Oui. Je pense qu’il y a un lien effectivement direct avec la crise climatique, puisque cette cascade de processus, on peut l’expliquer. Ca fait une dizaine de jours que quelque chose de très gros se prépare dans ce secteur-là. C’est le suivi du glacier qui a mis la puce à l’oreille à mes collègues suisses, puisque le glacier posait déjà problème dans les années 90. Il avait déclenché des avalanches de glace qui avaient pu rejoindre la route plus de 2 km en aval. Donc, suite à ces avalanches, une surveillance a été mise en place. Au milieu du mois de mai, cette surveillance a montré que la paroi située en amont du glacier présentait des mouvements tout à fait anormaux, des fissurations, des éboulements, etc. Ce qui a permis de monter un peu en gamme en termes de surveillance et de montrer qu’un volume rocheux de 5 millions de mètres cubes menaçait de se déstabiliser. A ce moment-là, autour du 17-19 mai, le risque était que toute la paroi se déstabilise d’un seul coup. L’essentiel du volume est tombé sur le glacier et ça a pris une surcharge absolument exceptionnelle. Ce qui a, dans un premier temps, a accéléré fortement le glacier. Jusqu’à ce qu’il commence à se déstabiliser vraiment avant-hier, le 27 mai. Puis, l’accélération se poursuivant, une grosse partie du glacier s’est déstabilisée avec tout le volume rocheux qui était situé sur le glacier. Une surcharge exceptionnelle de glace, de roche et de boue qui a complètement dévasté le fond de la vallée et donc le village de Blatten.

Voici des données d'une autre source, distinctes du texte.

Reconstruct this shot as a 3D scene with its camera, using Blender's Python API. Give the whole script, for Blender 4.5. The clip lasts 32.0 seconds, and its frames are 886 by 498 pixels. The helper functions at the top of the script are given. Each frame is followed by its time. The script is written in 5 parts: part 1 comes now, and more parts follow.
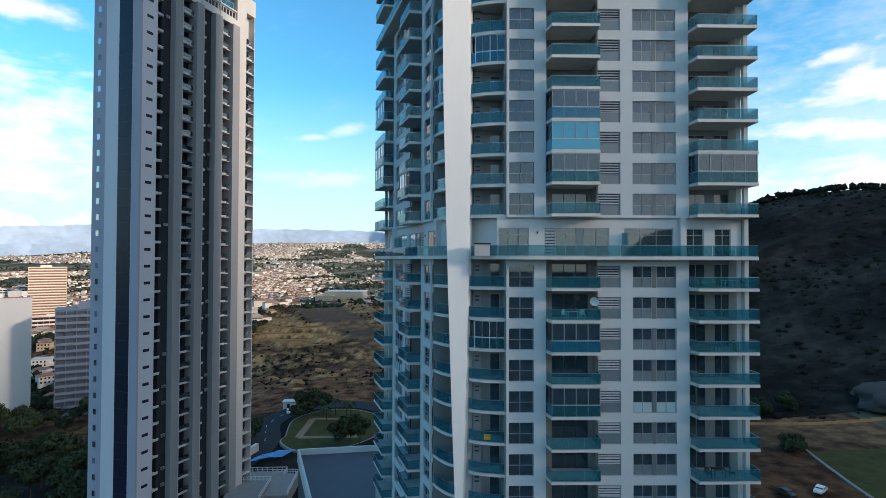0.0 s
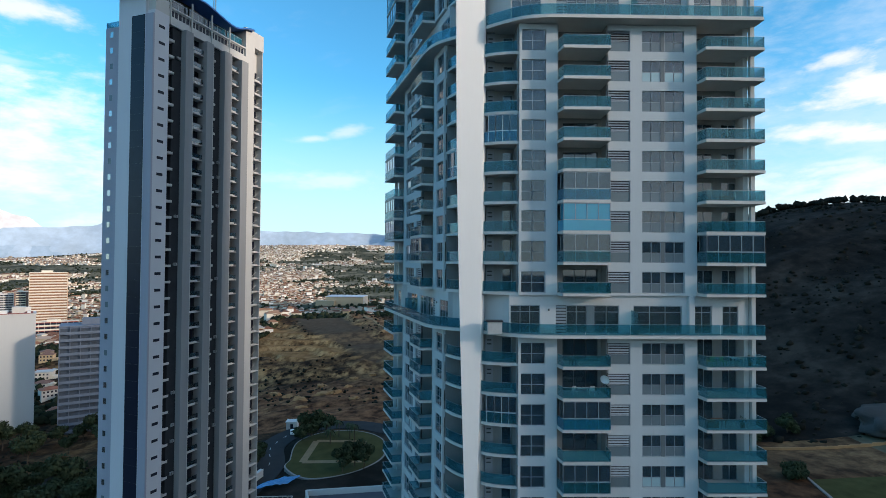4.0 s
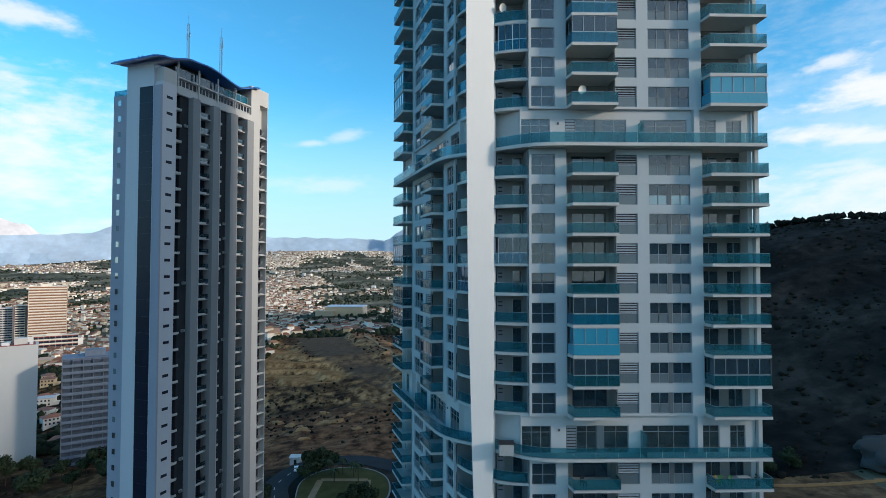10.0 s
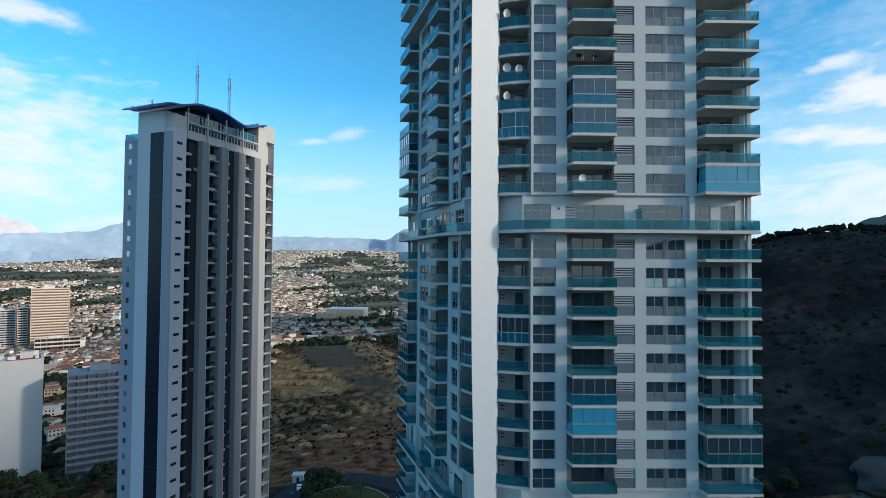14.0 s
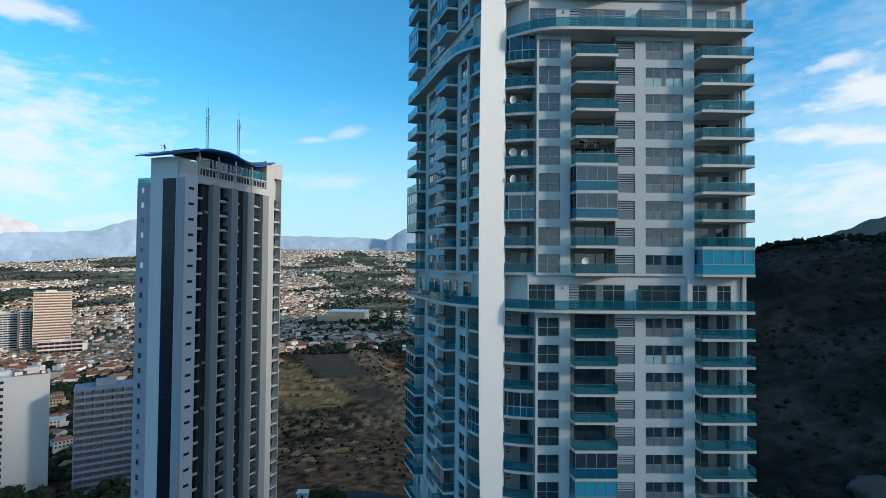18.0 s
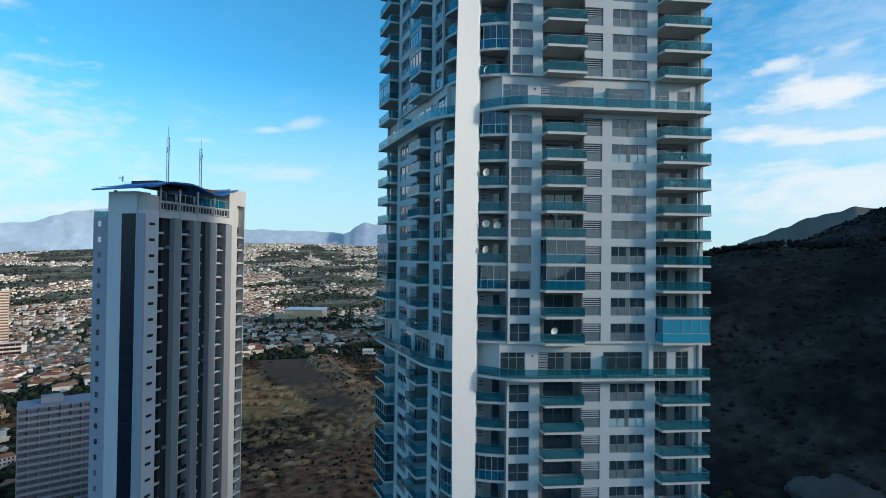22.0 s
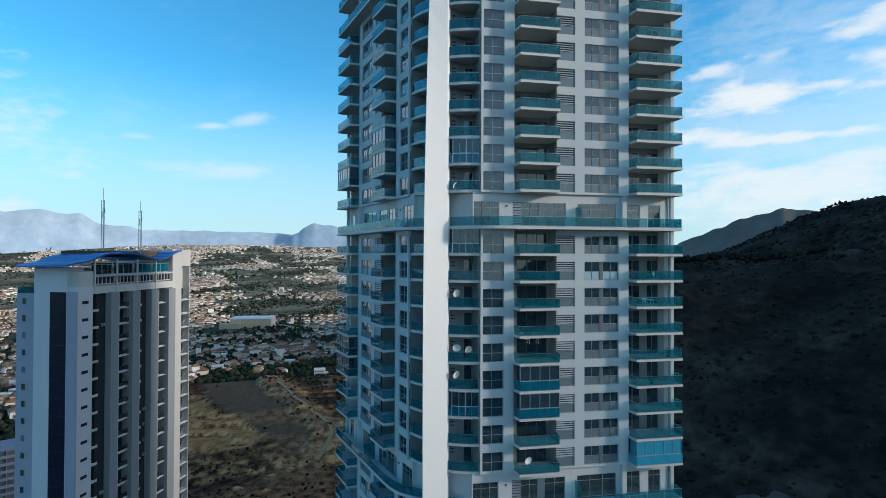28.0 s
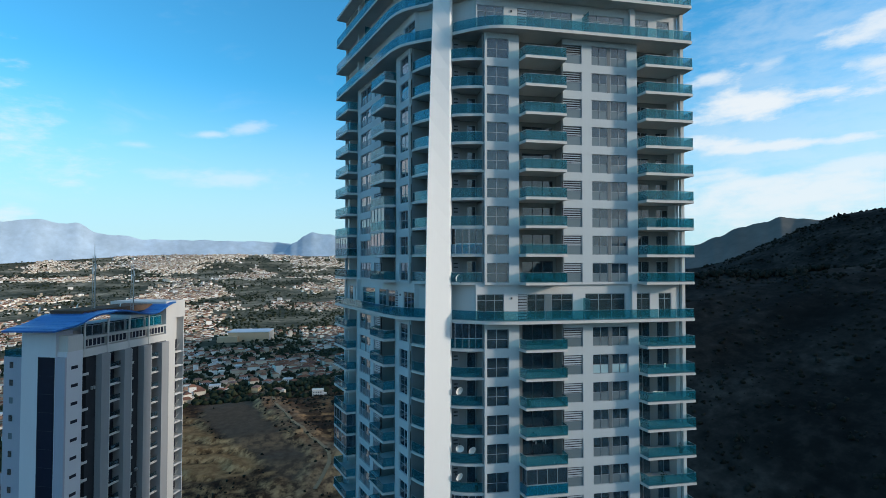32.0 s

Et on constate maintenant la création d’un lac…
Là, on a un cas d’école avec un volume exceptionnel produisant un barrage. Un barrage qui, évidemment, bloque la circulation des eaux. On voit donc se développer un lac très important dont mes collègues sont en train de suivre à la fois la profondeur et le volume. Et d’anticiper une éventuelle déstabilisation du barrage pouvant produire un événement torrentiel catastrophique à l’aval. On a donc là une nouvelle problématique.
Y a-t-il des régions en France qui pourraient potentiellement conjuguer tous ces paramètres : déstabilisation en amont, rivière à aval, et risques en vallée ?
Ce phénomène exceptionnel répond à des conditions topographiques, glaciologiques très particulières. Mais on peut néanmoins avoir des phénomènes similaires, mais plus réduits dans les Alpes françaises. Il y a des glaciers et des parois qui sont effectivement suivis. Ils nous inquiètent beaucoup moins que le site de Blatten, mais néanmoins, on n’est pas à l’abri dans les Alpes françaises d’avoir ce type de phénomènes. C’est pour cela d’ailleurs qu’a été mis en place une mission ministérielle de gestion des risques d’origine glaciaire.
A quelles zones particulières pensez-vous ?
On peut citer, par exemple, un glacier suivi depuis très longtemps, le glacier de Tacconaz, non loin de Chamonix. Celui-ci se réchauffe progressivement, et si jamais il passe à zéro degré, le risque serait qu’une partie se déstabilise. Heureusement, on a un gigantesque paravalanche au pied du couloir. Le risque est donc déjà bien géré de ce point de vue-là et du point de vue scientifique. Quant aux parois, on a un certain nombre de sites qui sont surveillés, mais qui aujourd’hui ne présentent pas de risque de déstabilisation.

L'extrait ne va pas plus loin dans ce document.